The evolving India–Taliban engagement has added a geopolitical dimension to Pakistan–Afghanistan tensions. Historically, India had strained ties with the Taliban during their first regime (1996–2001). However, post-2021, New Delhi has adopted a pragmatic engagement policy without formal recognition.

Recent examples include India hosting Taliban Foreign Minister Amir Khan Muttaqi and the appointment of a Taliban envoy in Delhi. While India maintains this engagement is focused on humanitarian and developmental cooperation, Pakistan perceives it as strategic encirclement. Pakistan’s Defence Minister even labelled the Taliban a potential ‘proxy for India’.

For Pakistan, the warming India–Taliban ties undermine its traditional influence in Kabul. For India, calibrated engagement ensures regional connectivity and security monitoring.
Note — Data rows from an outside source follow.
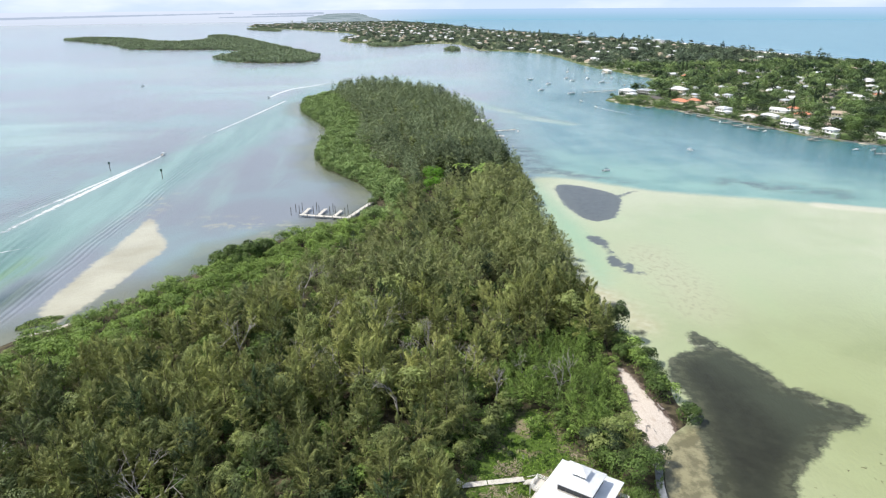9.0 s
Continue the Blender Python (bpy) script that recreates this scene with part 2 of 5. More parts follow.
    col = m.mix(m.math("MULTIPLY", m.math("MULTIPLY", m.ramp(m.math("ADD", m.attr("weed"), m.math("MULTIPLY", wob, 1.3)), -11, 5), patchy), 0.85), col, weed)
    col = m.mix(m.math("MULTIPLY", m.ramp(m.math("ADD", m.attr("silt"), m.math("MULTIPLY", edge, 0.5)), -3, 3), 0.85), col, m.mix(m.ramp(m.noise(p, 0.22, 6, 0.65), 0.42, 0.60), (0.115, 0.095, 0.055), (0.25, 0.22, 0.13)))
    col = m.mix(m.math("MULTIPLY", m.math("MULTIPLY", m.ramp(m.attr("mottle"), -8, 6), m.ramp(m.noise(p, 0.12, 6, 0.65), 0.50, 0.62)), 0.7), col, (0.36, 0.35, 0.27))
    bar = m.mix(m.ramp(mid, 0.3, 0.7), (0.36, 0.34, 0.25), (0.48, 0.46, 0.36))
    col = m.mix(m.ramp(m.math("ADD", m.attr("bar"), m.math("MULTIPLY", edge, 0.8)), -1.6, 1.6), col, bar)
    grass = m.mix(m.ramp(m.math("MULTIPLY_ADD", fine, 0.3, m.math("MULTIPLY", m.noise(m.scaled(p, (0.05, 0.03, 1), 0.2), 1.0, 4), 0.7)), 0.36, 0.66), (0.017, 0.017, 0.013), (0.032, 0.036, 0.025))
    grass = m.mix(m.math("MULTIPLY", m.ramp(m.math("ADD", sep.outputs["X"], m.math("MULTIPLY", mid, 22.0)), 154, 166), 0.6), grass, (0.052, 0.062, 0.042))
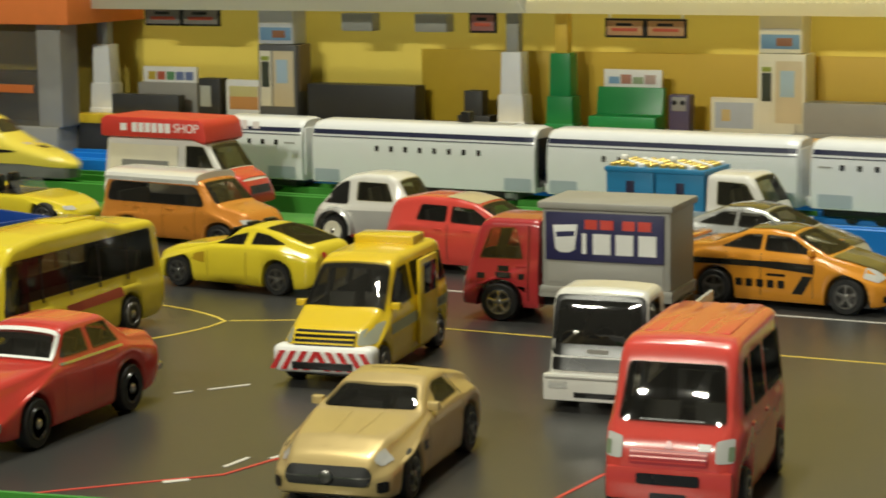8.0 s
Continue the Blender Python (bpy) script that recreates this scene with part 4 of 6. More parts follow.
def sport_sedan(label, m, material, stripes, bonnet):
    t, L = make_car(label, m,
                    [(-35, 12), (-33.5, 17.0), (-28, 18.4), (-22, 18.8), (-10, 23.4), (-2, 23.8), (4, 22.8), (16, 16.8), (22, 15.6), (30, 13.4), (33.5, 10.6), (35, 7.6)],
                    [(-35, 12), (-24, 17.0), (14, 15.4), (35, 8)], [(-35, 10.4), (-33, 12.6), (-26, 13.8), (-10, 13.5), (10, 13.5), (22, 13.9), (31, 12.6), (34, 9.6), (35, 7)], material, (-20, 22), 5.6, 0.72, 2.4, 11.6, "spoke", None)
    over(t, L, "windscreen", rounded([(4.6, -8.8), (15.4, -10.6), (16, 0), (15.4, 10.6), (4.6, 8.8)], 1.2), TINT)
    over(t, L, "rear_window", rounded([(-22, -9.4), (-11, -8.4), (-11, 8.4), (-22, 9.4)], 1.2), TINT)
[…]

This triangular dynamic has heightened mistrust and contributed to the broader deterioration of Pakistan–Taliban relations.

Regional actors such as Iran, Russia, and China have called for dialogue and offered mediation. Their involvement reflects concerns about spillover instability, refugee flows, and extremist mobilisation. China, in particular, has strategic stakes in both countries due to the China–Pakistan Economic Corridor (CPEC) and security concerns in Xinjiang.

Successful mediation would require confidence-building measures such as:

  • Revival of border coordination mechanisms.
  • Joint action against TTP safe havens.
  • Formal dialogue on Durand Line management without immediate resolution.

However, deep mistrust and nationalist rhetoric—evident in the ‘open war’ narrative—pose obstacles.

The case underscores the complexity of post-conflict statecraft: insurgent movements transitioning to governance often recalibrate alliances. Sustainable peace will depend on institutionalised dialogue rather than tactical retaliation, making regional mediation both necessary and challenging.